Она добровольно изолировала себя от окружающего мира и начала выполнять разработанные ею самой упражнения. Хотя у нее не было никакой уверенности в том, что это к чему-то приведет, она трудилась неделя за неделей, позволяя себе лишь короткие перерывы на сон и доводя себя почти до изнеможения. Она тренировала свою самую ослабленную функцию — установление связи между рядом символов. Одно из упражнений предполагало определение времени по сотням карточек, на которых были нарисованы часы, показывающие разное время. На обратной стороне этих карточек Джошуа Кохен по ее просьбе написал правильное время. Она перемешивала карточки, чтобы не иметь возможности вспомнить ответы. Она брала карточку, пыталась назвать показанное на ней время, проверяла ответ, затем как можно быстрее переходила к следующей карточке. Когда она не могла разобрать, что показывают часы, нарисованные на карточке, она подолгу занималась с настоящими часами, медленно поворачивая стрелки и пытаясь понять, почему в 2:45 часовая стрелка проходит три четверти своего пути до трех.
Когда в конце концов она начала находить ответы на эти вопросы, она добавила стрелки, отсчитывающие секунды и шестидесятые доли секунды. После долгих недель изнурительной работы она не только научилась определять время по часам быстрее, чем обычные люди, но заметила улучшения в плане других своих проблем по связыванию символов и впервые начала понимать грамматику, математику и логику. А самое главное, она теперь могла понимать, что говорят люди непосредственно в момент речи. Она, наконец, стала жить в реальном времени.
Вдохновленная первыми успехами, Барбара разработала упражнения для других своих нарушений: сложностей с пространственным мышлением, проблем с пониманием положения конечностей и для зрительных нарушений.
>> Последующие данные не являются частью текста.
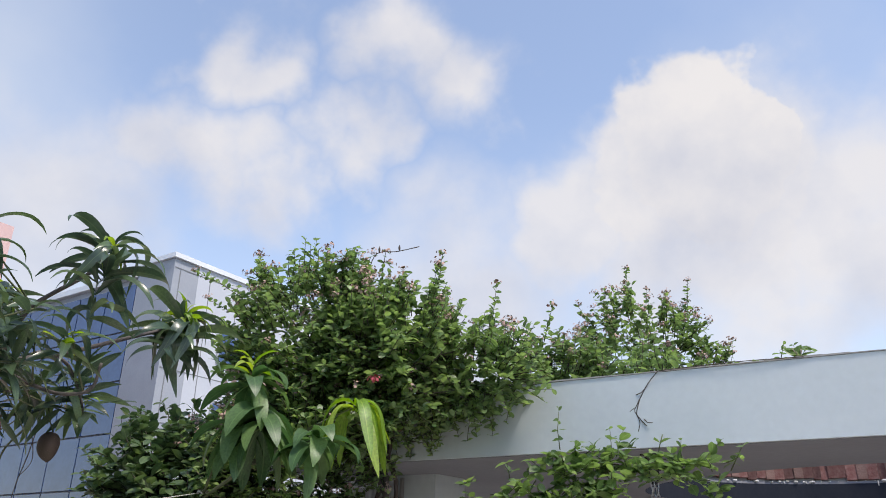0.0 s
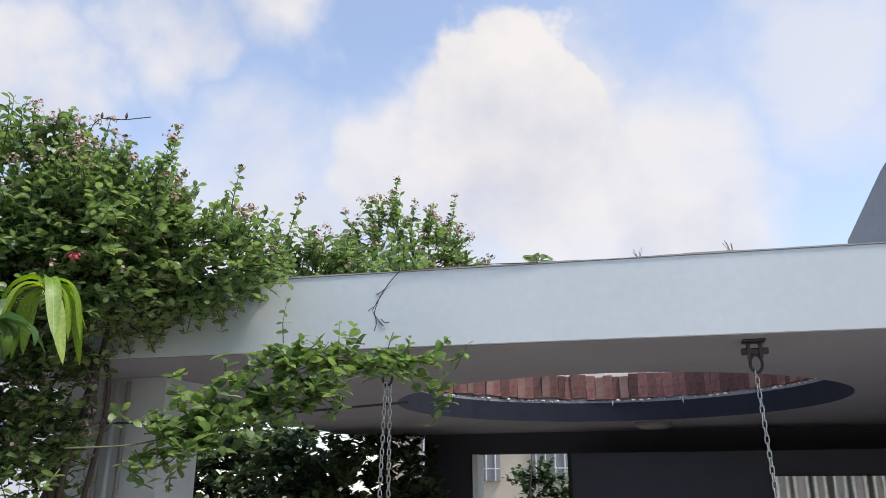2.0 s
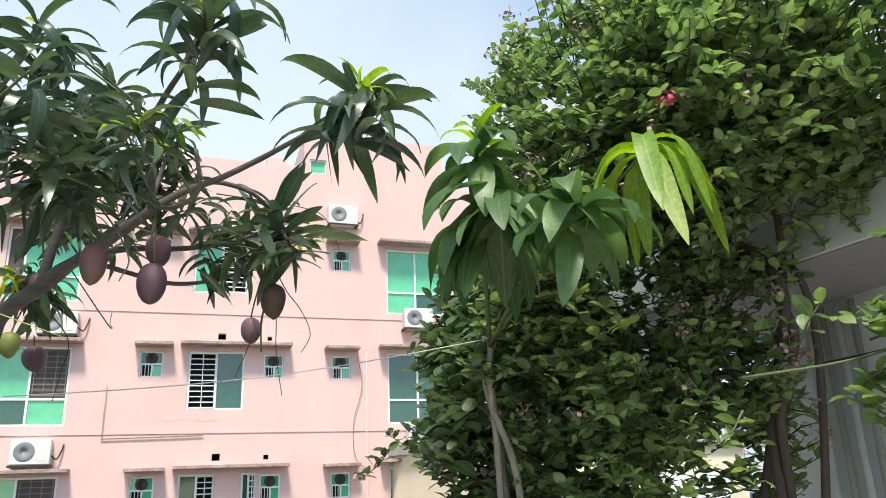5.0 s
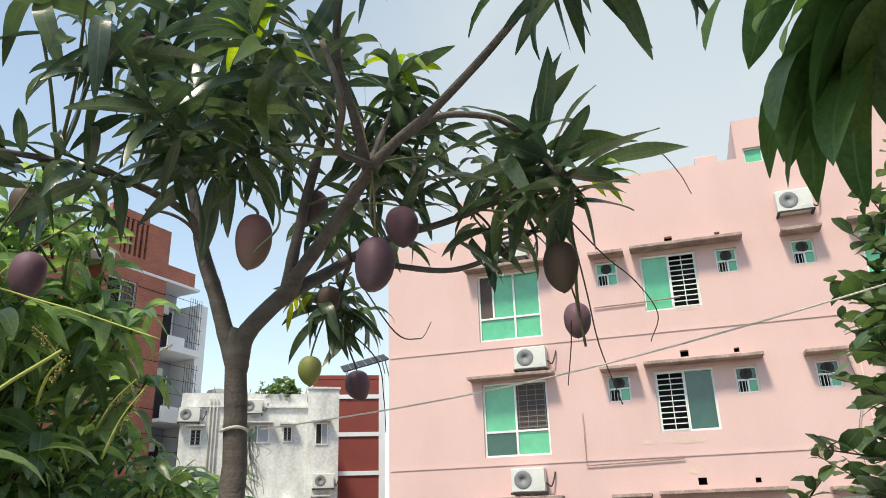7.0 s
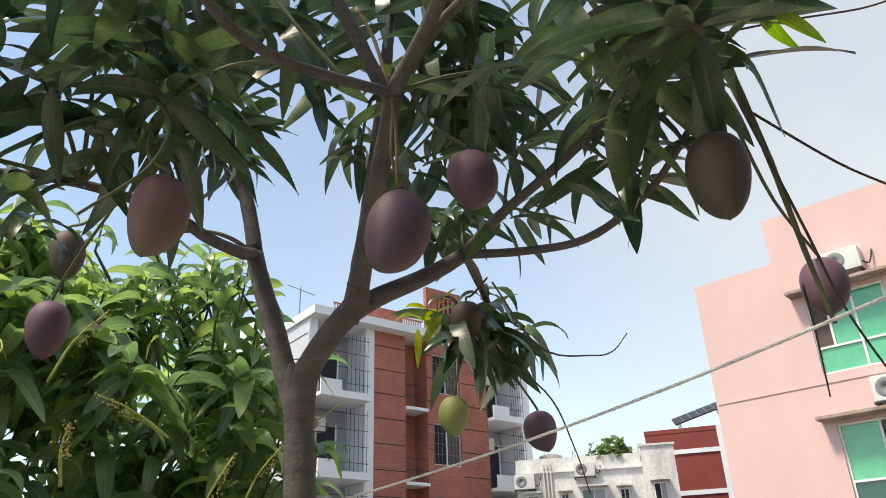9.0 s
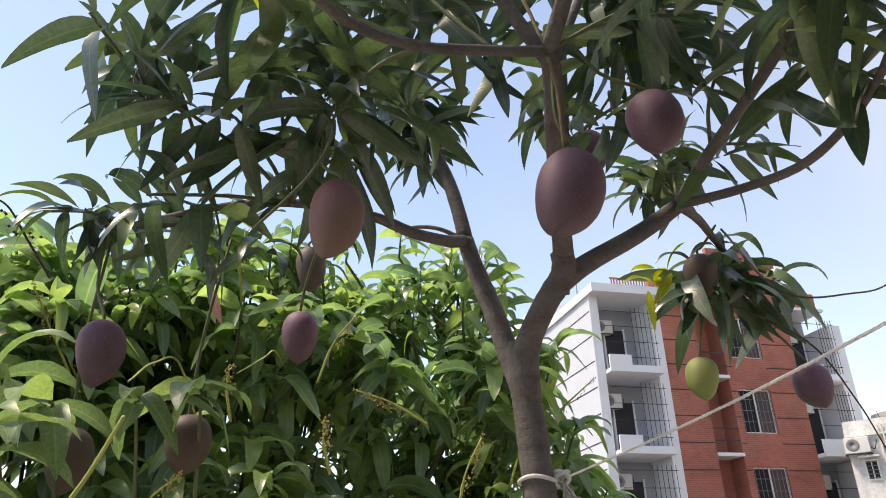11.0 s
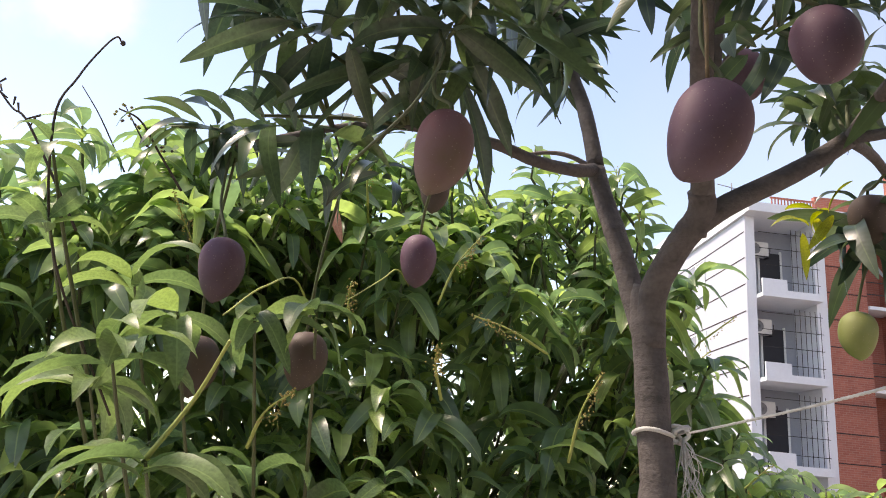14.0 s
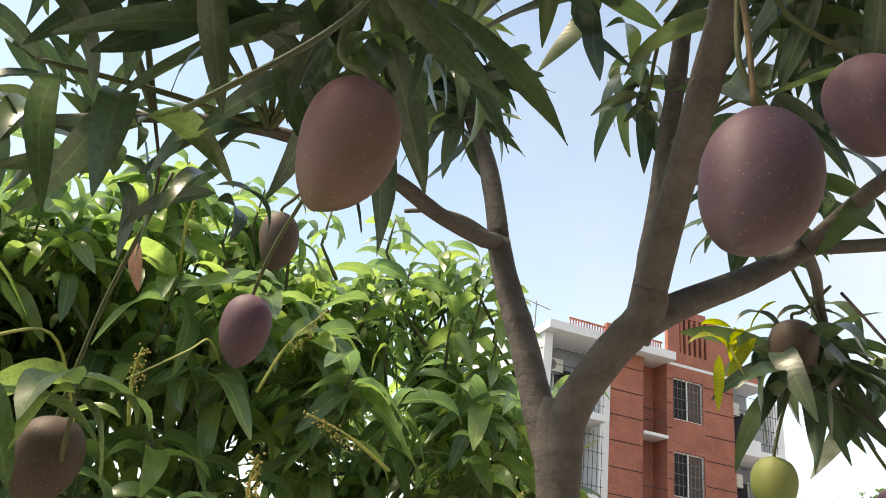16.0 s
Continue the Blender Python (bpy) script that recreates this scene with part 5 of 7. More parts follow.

Барбара развила эти функции мозга до среднего уровня.
Школа Эрроусмит. Снова о проблемах со словами и текстами
Барбара и Джошуа Кохен поженились и в 1980 году открыли Школу Эрроусмит в Торонто. Они проводили совместные исследования, а Барбара продолжала разрабатывать ментальные упражнения и занималась ежедневным руководством школой. Со временем они разошлись, а в 2000 году Джошуа умер.
Тогда очень немногие принимали идею нейропластичности и верили в то, что мозг можно тренировать, как мышцы, давая ему нагрузки, поэтому работа Барбары редко находила понимание. Некоторые критики считали, будто ее заявления о том, что нарушения способности к обучению можно лечить, не имеют достаточных оснований. Однако это ее мало беспокоило, и она продолжала разрабатывать упражнения для тренировки тех участков мозга и его функций, которые чаще всего ослаблены у людей, страдающих пониженной обучаемостью. При определении того, какие области мозга обрабатывают определенные ментальные функции, Барбара полагалась на работы Александра Лурии. Лурия составил свою собственную карту мозга. Он отмечал участки головного мозга, куда был ранен солдат, и связывал их с утраченными психологическими функциями[26].Барбара выяснила, что нарушения способности к обучению часто представляют собой более легкую версию нарушений мышления, наблюдаемых у пациентов Лурии.